Here's the fabulous dish drawer. We were shocked and amazed to find a beautiful, smooth stainless housing around the whole thing, which one doesn't get to enjoy when one builds it into cabinets, as we will.








This is our Bosch fridge (sorry to be a label queen) and it is counter-depth and built-in.



If I ever get past my work deadlines, I'll be free to work on my new kitchen soon! We've got so much to do... Everything is just parked in the Dining Room for now, which will be our War Room where we'll assemble all the cabinets one by one. Jing Xia's bedroom will become the supply post, full of all the boxes of cabinet parts. And the kitchen will be the real war zone. We are hoping that when we take down what remains of the existing cabinets that the plaster won't come down with them. And we are also hoping to get them down without destroying them, so we can use them in the garage/greenhouse. We'll see.
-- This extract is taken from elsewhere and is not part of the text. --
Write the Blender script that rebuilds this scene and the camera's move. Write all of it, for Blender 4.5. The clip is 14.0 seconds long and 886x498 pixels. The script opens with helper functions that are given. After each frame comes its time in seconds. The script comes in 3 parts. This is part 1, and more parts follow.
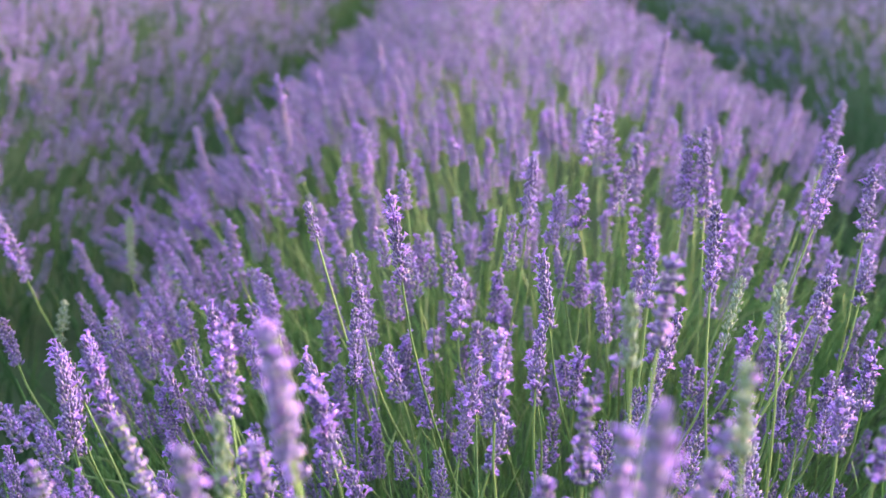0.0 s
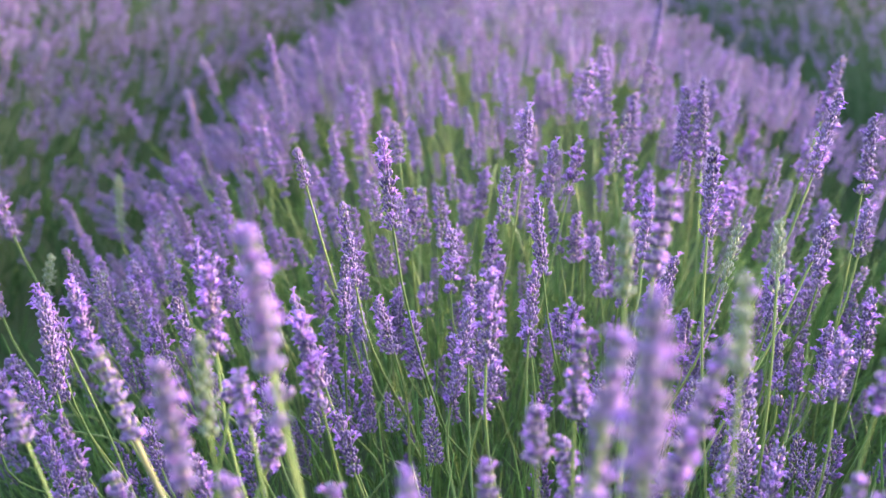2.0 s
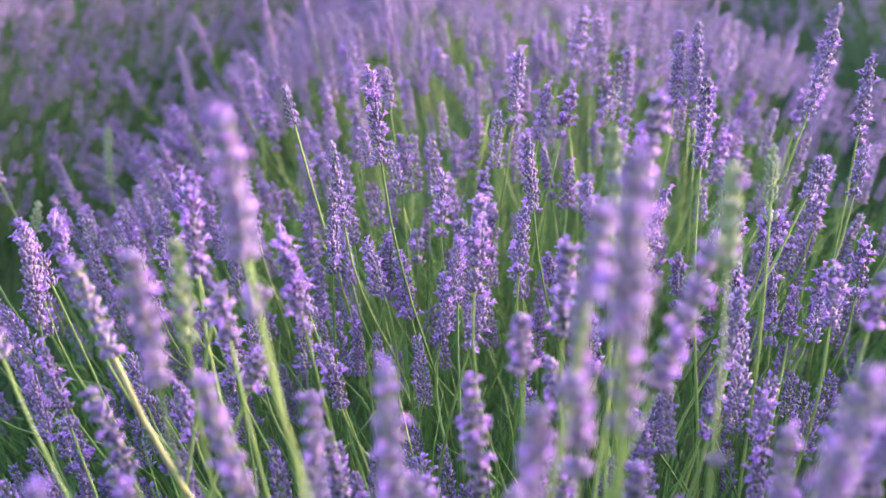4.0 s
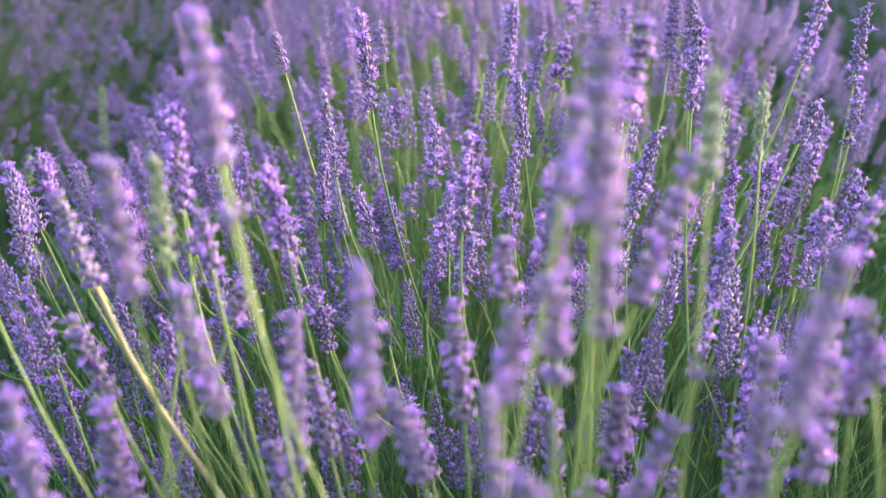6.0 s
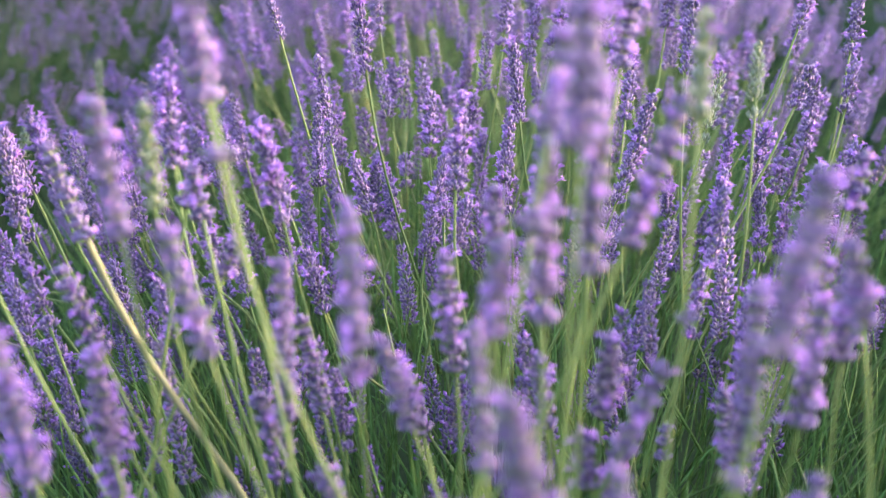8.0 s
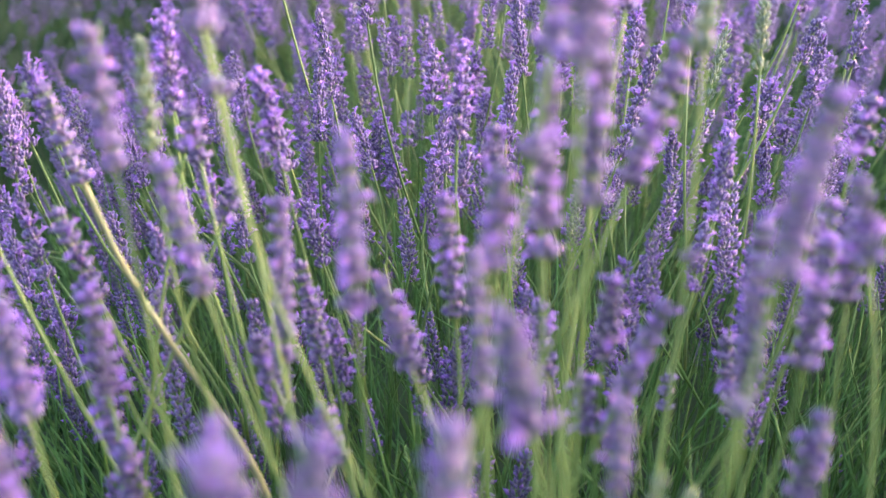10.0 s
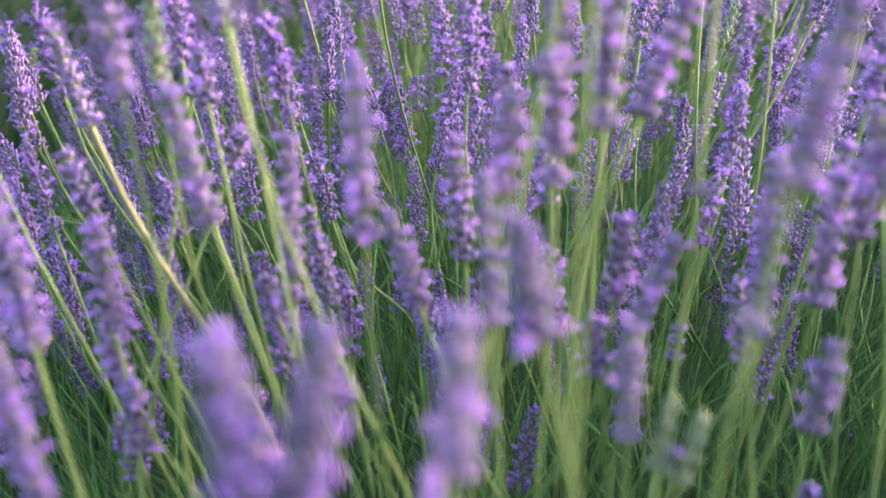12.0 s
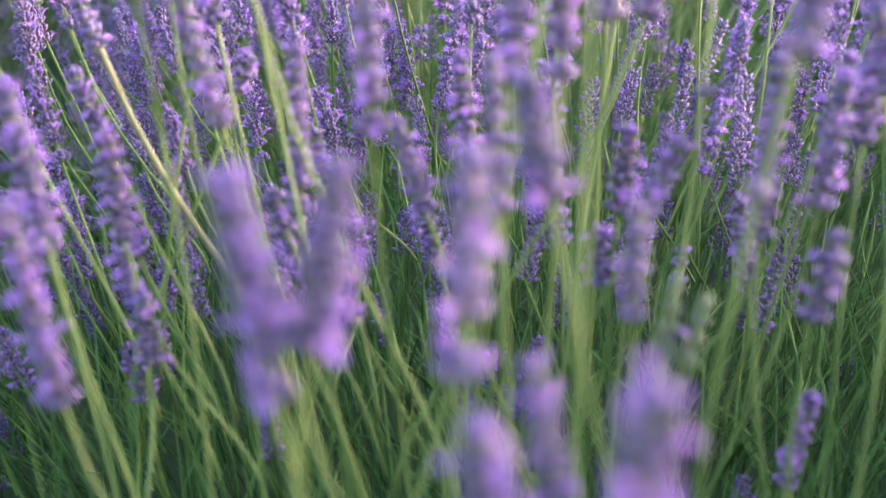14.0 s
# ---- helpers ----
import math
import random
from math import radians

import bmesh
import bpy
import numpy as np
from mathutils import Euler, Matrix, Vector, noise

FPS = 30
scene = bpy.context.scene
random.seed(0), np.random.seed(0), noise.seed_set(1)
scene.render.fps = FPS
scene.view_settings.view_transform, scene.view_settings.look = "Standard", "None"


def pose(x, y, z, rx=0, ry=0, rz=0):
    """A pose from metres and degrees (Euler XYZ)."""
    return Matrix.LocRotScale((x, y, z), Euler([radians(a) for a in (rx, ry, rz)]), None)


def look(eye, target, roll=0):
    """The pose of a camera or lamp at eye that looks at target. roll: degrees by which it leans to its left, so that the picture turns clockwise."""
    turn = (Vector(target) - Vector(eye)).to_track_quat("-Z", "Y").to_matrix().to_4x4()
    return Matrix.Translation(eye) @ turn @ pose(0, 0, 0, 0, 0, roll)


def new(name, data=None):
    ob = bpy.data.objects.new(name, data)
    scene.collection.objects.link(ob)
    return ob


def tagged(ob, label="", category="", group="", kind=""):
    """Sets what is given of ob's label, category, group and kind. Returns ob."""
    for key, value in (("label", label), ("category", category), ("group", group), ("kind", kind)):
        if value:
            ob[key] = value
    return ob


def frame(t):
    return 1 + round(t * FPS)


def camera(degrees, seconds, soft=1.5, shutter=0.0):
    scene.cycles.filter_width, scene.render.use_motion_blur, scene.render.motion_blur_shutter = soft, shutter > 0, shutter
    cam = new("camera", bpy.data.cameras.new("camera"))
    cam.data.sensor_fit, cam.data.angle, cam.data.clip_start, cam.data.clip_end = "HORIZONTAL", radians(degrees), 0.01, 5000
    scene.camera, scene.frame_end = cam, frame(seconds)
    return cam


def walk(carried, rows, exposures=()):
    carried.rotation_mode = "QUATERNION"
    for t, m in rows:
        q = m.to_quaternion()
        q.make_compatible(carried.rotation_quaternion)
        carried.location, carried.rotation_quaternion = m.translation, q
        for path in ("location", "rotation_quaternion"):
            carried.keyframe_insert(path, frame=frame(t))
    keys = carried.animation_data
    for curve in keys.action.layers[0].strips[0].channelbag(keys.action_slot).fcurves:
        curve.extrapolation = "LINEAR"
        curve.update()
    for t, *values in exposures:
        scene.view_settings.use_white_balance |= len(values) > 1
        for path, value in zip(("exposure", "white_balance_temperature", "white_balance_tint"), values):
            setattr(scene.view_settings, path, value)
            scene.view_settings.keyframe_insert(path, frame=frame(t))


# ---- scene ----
# camera and its walk
cam = camera(36.0, 14.0)
METRES, EYE, TILT, LEAN, TURN = 0.25, 0.86, -14.3, 0.0, 0.0
ROWS = [
    (0.0, 0.0000, 0.0000, 0.0000, -0.000, 0.000, -0.00),
    (0.5, 0.0098, 0.0231, -0.0329, -0.029, -0.117, -0.01),
    (1.0, 0.0153, 0.0509, -0.0703, -0.051, -0.227, -0.08),
    (1.5, 0.0122, 0.0777, -0.1079, -0.125, -0.367, -0.15),
    (2.0, 0.0178, 0.0996, -0.1506, -0.139, -0.543, -0.21),
    (4.5, 0.0638, 0.1766, -0.3692, -0.191, -1.254, -0.35),
    (5.0, 0.0741, 0.1850, -0.4041, -0.176, -1.430, -0.38),
    (5.5, 0.0805, 0.1858, -0.4388, -0.154, -1.569, -0.39),
    (6.0, 0.1029, 0.1888, -0.4714, -0.000, -1.679, -0.39),
    (6.5, 0.0908, 0.2006, -0.4950, -0.147, -1.738, -0.43),
    (7.0, 0.0989, 0.1948, -0.5221, -0.088, -1.840, -0.48),
    (7.5, 0.1124, 0.1946, -0.5516, -0.022, -1.943, -0.49),
    (8.0, 0.1275, 0.1960, -0.5623, 0.066, -2.097, -0.47),
    (10.5, 0.1350, 0.2432, -0.6684, 0.242, -3.131, -0.88),
    (11.0, 0.1204, 0.2503, -0.6931, 0.242, -3.196, -1.04),
    (11.5, 0.1245, 0.2530, -0.7257, 0.411, -3.365, -1.04),
    (12.0, 0.1349, 0.2515, -0.7530, 0.594, -3.424, -1.07),
    (12.5, 0.1407, 0.2455, -0.7859, 0.645, -3.629, -1.02),
    (13.0, 0.1409, 0.2270, -0.8194, 0.674, -3.842, -0.96),
    (13.5, 0.1320, 0.2195, -0.8656, 0.587, -3.908, -0.99),
    (14.0, 0.1239, 0.2080, -0.9103, 0.579, -4.047, -1.01),
]
walk(cam, [(t, pose(0, 0, EYE, TILT, LEAN, TURN) @ pose(METRES * x, METRES * y, METRES * z, 90 + pitch, roll, yaw)) for t, x, y, z, yaw, pitch, roll in ROWS],
     [(0.0, 4.22, 6140, 7), (8.0, 4.17, 6130, 7.5), (14.0, 4.08, 6080, 7.5)])
cam.data.dof.use_dof = True
cam.data.dof.focus_distance = 1.22
cam.data.dof.aperture_fstop = 5.8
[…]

We actually--neither of us--dislike the green/blue/purple Barney "we're a happy family" quality of our existing kitchen. The cabinets, especially, are good, but probably 40 years old. Solid wood and sturdy, but dirty and not super functional, with sticking drawers and doors, etc. But that tile counter we both loath. It is impossible to keep clean, especially the grout, and we've both given up trying to finazzle it. It will be gone soon. And the appliances were just bad, aging white bottom-of-the-line stuff that we're too snobby to deal with.

We are especially concerned about what is behind that tile backsplash: Where the old stove hood was we can see a yellowish kind of linoleum, and who knows if there is plaster behind there or not? When we took other parts of the counter out, we found that someone had glued the ceramic tile directly to the fabulous fifties counters which were a nice bright red laminate with cool aluminum edging. Anyhow, hopefully the Barney cabinets will make it unscathed into the greenhouse (we'll keep the carnival of colors). And, these provide nice "before" photos. Hopefully in 2 months or 3, we'll have some nice "after" pictures.